* Start *

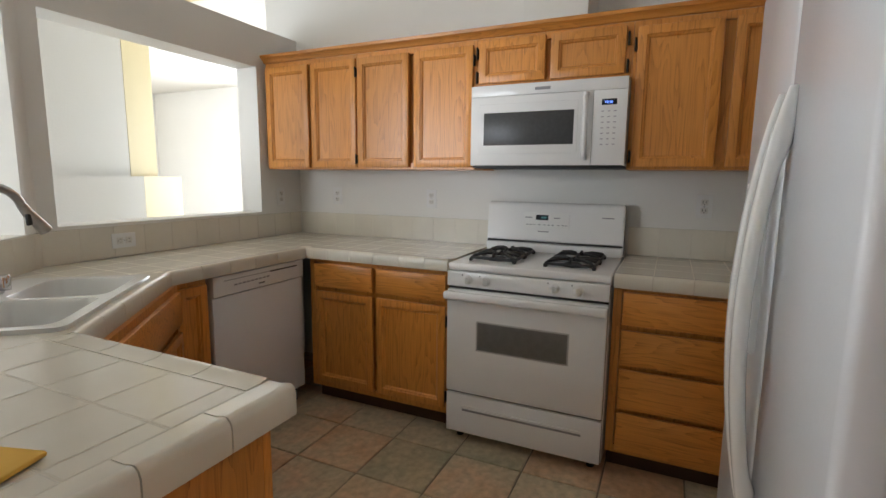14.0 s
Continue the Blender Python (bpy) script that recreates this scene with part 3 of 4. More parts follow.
# upper cabinets over the fridge and the pantry
cabinet("upper_cabinet", pose(RW + 0.33, NW - 0.32, 0), 0.60, 0.319, U0, U1, [("door", 0.03, 0.012, 0.262, 0.625), ("door", 0.307, 0.012, 0.262, 0.625)],
        "golden oak corner upper cabinet with two doors", UP, OAK_X)
cabinet("fridge_cabinet", pose(-2.20, NW - 0.33, 0), 1.345, 0.329, 1.80, U1, [("door", 0.03, 0.015, 0.41, 0.195), ("door", 0.463, 0.015, 0.41, 0.195), ("door", 0.896, 0.015, 0.41, 0.195)],
        "short golden oak cabinet above the fridge", UP, OAK_X, hinges=[(0.455, 0.05), (0.455, 0.15)])
crown("crown_moulding", pose(RW + 0.33, NW - 0.331, U1 + 0.001), 1.97, "golden oak crown moulding over the fridge-wall cabinets")
PX0, PF, PW = -0.842, 2.635, 0.497
cabinet("pantry_cabinet", pose(PX0, PF, 0), PW, 0.76, 0.0, U1, [("door", 0.012, 1.120, PW - 0.038, 0.885), ("door", 0.012, 0.115, PW - 0.038, 0.985)],
        "tall golden oak pantry cabinet with two doors", "oak pantry", OAK_X, KICK, [(PW - 0.020, 1.185), (PW - 0.020, 1.93), (PW - 0.020, 1.055), (PW - 0.020, 0.17)])
crown("crown_moulding", pose(PX0, PF - 0.001, U1 + 0.001), PW, "golden oak crown moulding on the pantry")

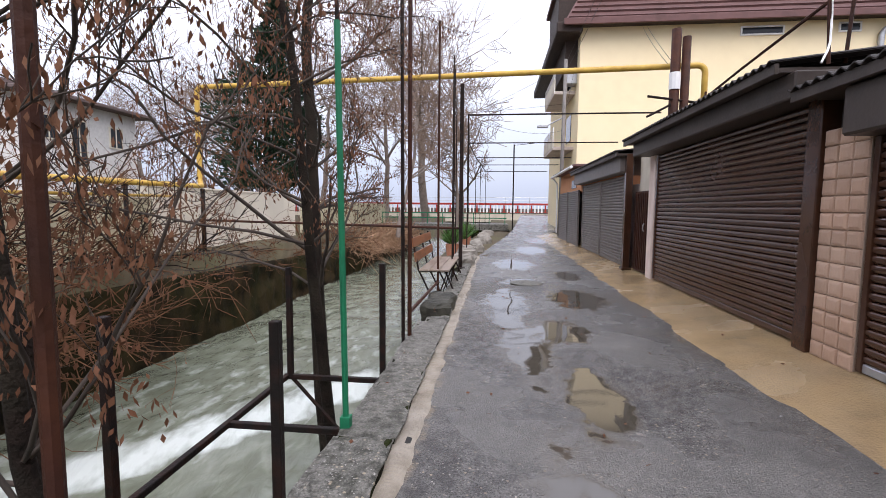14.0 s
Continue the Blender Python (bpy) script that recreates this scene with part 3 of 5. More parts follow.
pipe = thing("gas_pipe", (-7.4, 10, 0.4), "yellow painted gas pipe on posts, arching over the lane", "pipe")
part("main_pipe", tube(bent([(-7.4, -8, 1.63), (-7.4, 16, 1.65), (-7.55, 29.9, 1.80), (-7.72, 30.06, 1.86), (-7.72, 30.06, 4.02), (2.85, 29.32, 4.04), (2.85, 29.32, 2.6)], 0.16), 0.056, 12), M_PIPE, pipe, smooth=True)
part("thin_pipe", tube(bent([(-7.66, -8, 1.80), (-7.66, 15.2, 1.80), (-7.45, 15.45, 1.80), (-7.45, 15.5, 1.46), (-7.5, 29.0, 1.55)], 0.1), 0.027, 10), M_PIPE, pipe, smooth=True)


def pipe_post(x, y, z0, z1, r, material, label, name="pipe_post"):
    t = thing(name, (x, y, z0), label, "post", "gas pipe posts")
    part("shaft", tube([(x, y, z0), (x, y, z1)], r, 8), material, t, smooth=True)
    part("cap", tube([(x, y, z1), (x, y, z1 + 0.03)], r * 1.15, 8), material, t)
    if z1 < 1.6:
        part("bracket", box(x - 0.09, x + 0.09, y - 0.03, y + 0.03, z1 + 0.02, z1 + 0.05, 0.004), material, t)
    return t


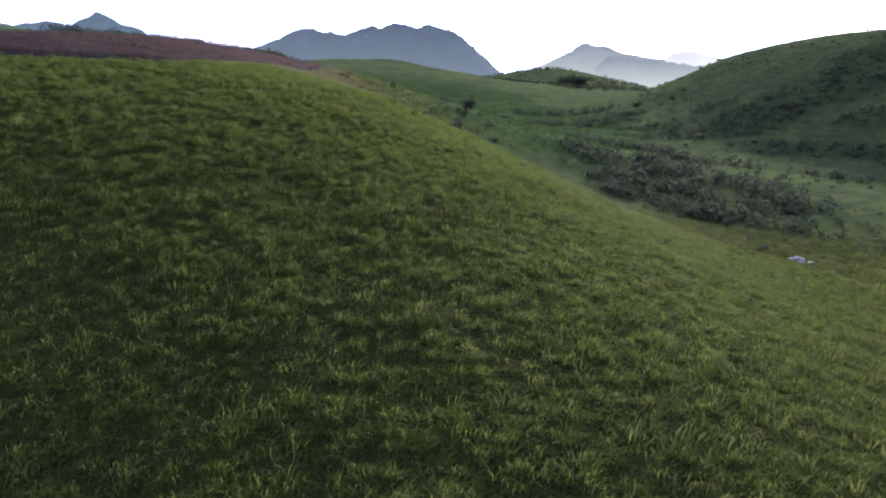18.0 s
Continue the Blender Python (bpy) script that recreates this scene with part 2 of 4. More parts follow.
def scrub_at(x, y):
    return blob(x, y, SCRUB, 0.30, 8.0, 5)


def far_brush_at(x, y):
    return blob(x, y, FAR_BRUSH, 0.42, 22.0, 6)


def dry_at(x, y):
    d = -beyond_fence(x, y)
    return smooth(0.5, 3, d) * (1 - smooth(14, 27, d + 16 * fbm(x / 7, y / 7, 3, 9))) * smooth(256, 270, y) * (1 - smooth(318, 345, y))


def planted_at(x, y):
    u = -(np.asarray(x) + 275) * 0.59 + (np.asarray(y) - 560) * 0.81
    v = (np.asarray(x) + 275) * 0.81 + (np.asarray(y) - 560) * 0.59
    a = 1 - smooth(0.8, 1.1, np.minimum(np.hypot(u / 250, (v - 5) / 110), np.hypot((np.asarray(x) + 445) / 60, (np.asarray(y) - 675) / 45)) + 0.3 * fbm(x / 40, y / 40, 2, 12))
    return a * np.maximum(smooth(10, 26, -beyond_fence(x, y)), smooth(385, 400, y)) * smooth(345, 385, y)


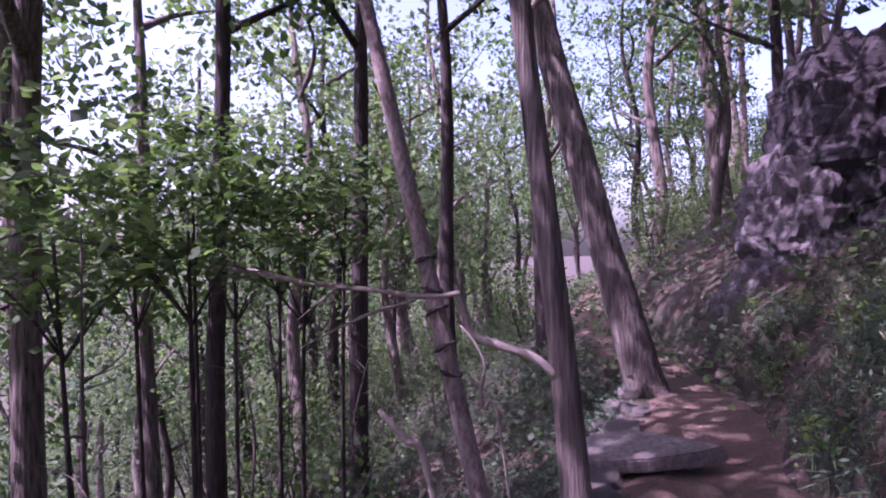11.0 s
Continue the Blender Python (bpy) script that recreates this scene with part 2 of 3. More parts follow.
def tube(points, sides=10, steps=5, rough=0.0, seed=0.0, ridge=0.0):
    """Verts and faces of a tapered, slightly uneven limb through (x, y, z, radius)."""
    line = spline(points, steps)
    vs, fs = [], []
    for i, q in enumerate(line):
        a, b = line[max(i - 1, 0)][:3], line[min(i + 1, len(line) - 1)][:3]
        way = Vector(b - a).normalized()
        side = way.cross(Vector((0.31, 0.95, 0.05))).normalized()
        other = way.cross(side)
        for k in range(sides):
            g = 2 * math.pi * k / sides
            r = max(q[3], 0.002)
            r *= 1 + rough * noise.noise(Vector((math.cos(g) * 1.4 + seed, math.sin(g) * 1.4, i * 0.33)))
            r *= 1 + ridge * noise.noise(Vector((math.cos(g) * 5 + seed, math.sin(g) * 5, i * 0.12)))
            vs.append(Vector(q[:3]) + (side * math.cos(g) + other * math.sin(g)) * r)
    for i in range(len(line) - 1):
        for k in range(sides):
            k2 = (k + 1) % sides
            fs.append((i * sides + k, i * sides + k2, (i + 1) * sides + k2, (i + 1) * sides + k))
    fs.append(tuple(range(sides))[::-1])
    fs.append(tuple((len(line) - 1) * sides + k for k in range(sides)))
    return vs, fs


def joined(bits):
    vs, fs = [], []
    for v, f in bits:
        fs += [tuple(i + len(vs) for i in q) for q in f]
        vs += v
    return vs, fs


def leaf_cloud(rng, centres, count, spread, size, flat=0.6, droop=0.2, slim=0.3, plain=False):
    """Folded four-cornered leaves scattered round the given centres."""
    c = np.asarray(centres, float)[rng.integers(0, len(centres), count)]
    at = c + rng.normal(0, 1, (count, 3)) * np.asarray(spread)
    ang = rng.uniform(0, 2 * math.pi, count)
    tilt = rng.normal(-droop, flat, count)
    way = np.stack([np.cos(ang) * np.cos(tilt), np.sin(ang) * np.cos(tilt), np.sin(tilt)], 1)
    roll = rng.normal(0, flat, count)
    flatside = np.stack([-np.sin(ang), np.cos(ang), np.zeros(count)], 1)
    up = np.cross(way, flatside)
    side = flatside * np.cos(roll)[:, None] + up * np.sin(roll)[:, None]
    nrm = np.cross(way, side)
    s = (size * rng.uniform(0.6, 1.35, count))[:, None]
    base, tip = at - way * s * 0.5, at + way * s * 0.5 - np.array([0, 0, 0.14]) * s
    if plain:
        mid = at - nrm * s * 0.07
        vs = np.stack([base, mid + side * s * slim * 1.15, tip, mid - side * s * slim * 1.15], 1).reshape(-1, 3)
        i = np.arange(count)[:, None] * 4
        return vs, np.concatenate([i + np.array((0, 1, 2)), i + np.array((0, 2, 3))], 0)
    low, high = at - way * s * 0.18 - nrm * s * 0.07, at + way * s * 0.2 - nrm * s * 0.06
    vs = np.stack([base, low + side * s * slim, high + side * s * slim * 0.72, tip, high - side * s * slim * 0.72, low - side * s * slim], 1).reshape(-1, 3)
    i = np.arange(count)[:, None] * 6
    fs = np.concatenate([i + np.array(q) for q in ((0, 1, 5), (1, 2, 5), (2, 4, 5), (2, 3, 4))], 0)
    return vs, fs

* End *

## WHAT THE TASK REQUIRES
Set every line down exactly as written, leaving each picture out.

## ANSWER TO THE PROBLEM
14.0 s
Continue the Blender Python (bpy) script that recreates this scene with part 3 of 4. More parts follow.
# upper cabinets over the fridge and the pantry
cabinet("upper_cabinet", pose(RW + 0.33, NW - 0.32, 0), 0.60, 0.319, U0, U1, [("door", 0.03, 0.012, 0.262, 0.625), ("door", 0.307, 0.012, 0.262, 0.625)],
        "golden oak corner upper cabinet with two doors", UP, OAK_X)
cabinet("fridge_cabinet", pose(-2.20, NW - 0.33, 0), 1.345, 0.329, 1.80, U1, [("door", 0.03, 0.015, 0.41, 0.195), ("door", 0.463, 0.015, 0.41, 0.195), ("door", 0.896, 0.015, 0.41, 0.195)],
        "short golden oak cabinet above the fridge", UP, OAK_X, hinges=[(0.455, 0.05), (0.455, 0.15)])
crown("crown_moulding", pose(RW + 0.33, NW - 0.331, U1 + 0.001), 1.97, "golden oak crown moulding over the fridge-wall cabinets")
PX0, PF, PW = -0.842, 2.635, 0.497
cabinet("pantry_cabinet", pose(PX0, PF, 0), PW, 0.76, 0.0, U1, [("door", 0.012, 1.120, PW - 0.038, 0.885), ("door", 0.012, 0.115, PW - 0.038, 0.985)],
        "tall golden oak pantry cabinet with two doors", "oak pantry", OAK_X, KICK, [(PW - 0.020, 1.185), (PW - 0.020, 1.93), (PW - 0.020, 1.055), (PW - 0.020, 0.17)])
crown("crown_moulding", pose(PX0, PF - 0.001, U1 + 0.001), PW, "golden oak crown moulding on the pantry")

14.0 s
Continue the Blender Python (bpy) script that recreates this scene with part 3 of 5. More parts follow.
pipe = thing("gas_pipe", (-7.4, 10, 0.4), "yellow painted gas pipe on posts, arching over the lane", "pipe")
part("main_pipe", tube(bent([(-7.4, -8, 1.63), (-7.4, 16, 1.65), (-7.55, 29.9, 1.80), (-7.72, 30.06, 1.86), (-7.72, 30.06, 4.02), (2.85, 29.32, 4.04), (2.85, 29.32, 2.6)], 0.16), 0.056, 12), M_PIPE, pipe, smooth=True)
part("thin_pipe", tube(bent([(-7.66, -8, 1.80), (-7.66, 15.2, 1.80), (-7.45, 15.45, 1.80), (-7.45, 15.5, 1.46), (-7.5, 29.0, 1.55)], 0.1), 0.027, 10), M_PIPE, pipe, smooth=True)


def pipe_post(x, y, z0, z1, r, material, label, name="pipe_post"):
    t = thing(name, (x, y, z0), label, "post", "gas pipe posts")
    part("shaft", tube([(x, y, z0), (x, y, z1)], r, 8), material, t, smooth=True)
    part("cap", tube([(x, y, z1), (x, y, z1 + 0.03)], r * 1.15, 8), material, t)
    if z1 < 1.6:
        part("bracket", box(x - 0.09, x + 0.09, y - 0.03, y + 0.03, z1 + 0.02, z1 + 0.05, 0.004), material, t)
    return t


18.0 s
Continue the Blender Python (bpy) script that recreates this scene with part 2 of 4. More parts follow.
def scrub_at(x, y):
    return blob(x, y, SCRUB, 0.30, 8.0, 5)


def far_brush_at(x, y):
    return blob(x, y, FAR_BRUSH, 0.42, 22.0, 6)


def dry_at(x, y):
    d = -beyond_fence(x, y)
    return smooth(0.5, 3, d) * (1 - smooth(14, 27, d + 16 * fbm(x / 7, y / 7, 3, 9))) * smooth(256, 270, y) * (1 - smooth(318, 345, y))


def planted_at(x, y):
    u = -(np.asarray(x) + 275) * 0.59 + (np.asarray(y) - 560) * 0.81
    v = (np.asarray(x) + 275) * 0.81 + (np.asarray(y) - 560) * 0.59
    a = 1 - smooth(0.8, 1.1, np.minimum(np.hypot(u / 250, (v - 5) / 110), np.hypot((np.asarray(x) + 445) / 60, (np.asarray(y) - 675) / 45)) + 0.3 * fbm(x / 40, y / 40, 2, 12))
    return a * np.maximum(smooth(10, 26, -beyond_fence(x, y)), smooth(385, 400, y)) * smooth(345, 385, y)


11.0 s
Continue the Blender Python (bpy) script that recreates this scene with part 2 of 3. More parts follow.
def tube(points, sides=10, steps=5, rough=0.0, seed=0.0, ridge=0.0):
    """Verts and faces of a tapered, slightly uneven limb through (x, y, z, radius)."""
    line = spline(points, steps)
    vs, fs = [], []
    for i, q in enumerate(line):
        a, b = line[max(i - 1, 0)][:3], line[min(i + 1, len(line) - 1)][:3]
        way = Vector(b - a).normalized()
        side = way.cross(Vector((0.31, 0.95, 0.05))).normalized()
        other = way.cross(side)
        for k in range(sides):
            g = 2 * math.pi * k / sides
            r = max(q[3], 0.002)
            r *= 1 + rough * noise.noise(Vector((math.cos(g) * 1.4 + seed, math.sin(g) * 1.4, i * 0.33)))
            r *= 1 + ridge * noise.noise(Vector((math.cos(g) * 5 + seed, math.sin(g) * 5, i * 0.12)))
            vs.append(Vector(q[:3]) + (side * math.cos(g) + other * math.sin(g)) * r)
    for i in range(len(line) - 1):
        for k in range(sides):
            k2 = (k + 1) % sides
            fs.append((i * sides + k, i * sides + k2, (i + 1) * sides + k2, (i + 1) * sides + k))
    fs.append(tuple(range(sides))[::-1])
    fs.append(tuple((len(line) - 1) * sides + k for k in range(sides)))
    return vs, fs


def joined(bits):
    vs, fs = [], []
    for v, f in bits:
        fs += [tuple(i + len(vs) for i in q) for q in f]
        vs += v
    return vs, fs


def leaf_cloud(rng, centres, count, spread, size, flat=0.6, droop=0.2, slim=0.3, plain=False):
    """Folded four-cornered leaves scattered round the given centres."""
    c = np.asarray(centres, float)[rng.integers(0, len(centres), count)]
    at = c + rng.normal(0, 1, (count, 3)) * np.asarray(spread)
    ang = rng.uniform(0, 2 * math.pi, count)
    tilt = rng.normal(-droop, flat, count)
    way = np.stack([np.cos(ang) * np.cos(tilt), np.sin(ang) * np.cos(tilt), np.sin(tilt)], 1)
    roll = rng.normal(0, flat, count)
    flatside = np.stack([-np.sin(ang), np.cos(ang), np.zeros(count)], 1)
    up = np.cross(way, flatside)
    side = flatside * np.cos(roll)[:, None] + up * np.sin(roll)[:, None]
    nrm = np.cross(way, side)
    s = (size * rng.uniform(0.6, 1.35, count))[:, None]
    base, tip = at - way * s * 0.5, at + way * s * 0.5 - np.array([0, 0, 0.14]) * s
    if plain:
        mid = at - nrm * s * 0.07
        vs = np.stack([base, mid + side * s * slim * 1.15, tip, mid - side * s * slim * 1.15], 1).reshape(-1, 3)
        i = np.arange(count)[:, None] * 4
        return vs, np.concatenate([i + np.array((0, 1, 2)), i + np.array((0, 2, 3))], 0)
    low, high = at - way * s * 0.18 - nrm * s * 0.07, at + way * s * 0.2 - nrm * s * 0.06
    vs = np.stack([base, low + side * s * slim, high + side * s * slim * 0.72, tip, high - side * s * slim * 0.72, low - side * s * slim], 1).reshape(-1, 3)
    i = np.arange(count)[:, None] * 6
    fs = np.concatenate([i + np.array(q) for q in ((0, 1, 5), (1, 2, 5), (2, 4, 5), (2, 3, 4))], 0)
    return vs, fs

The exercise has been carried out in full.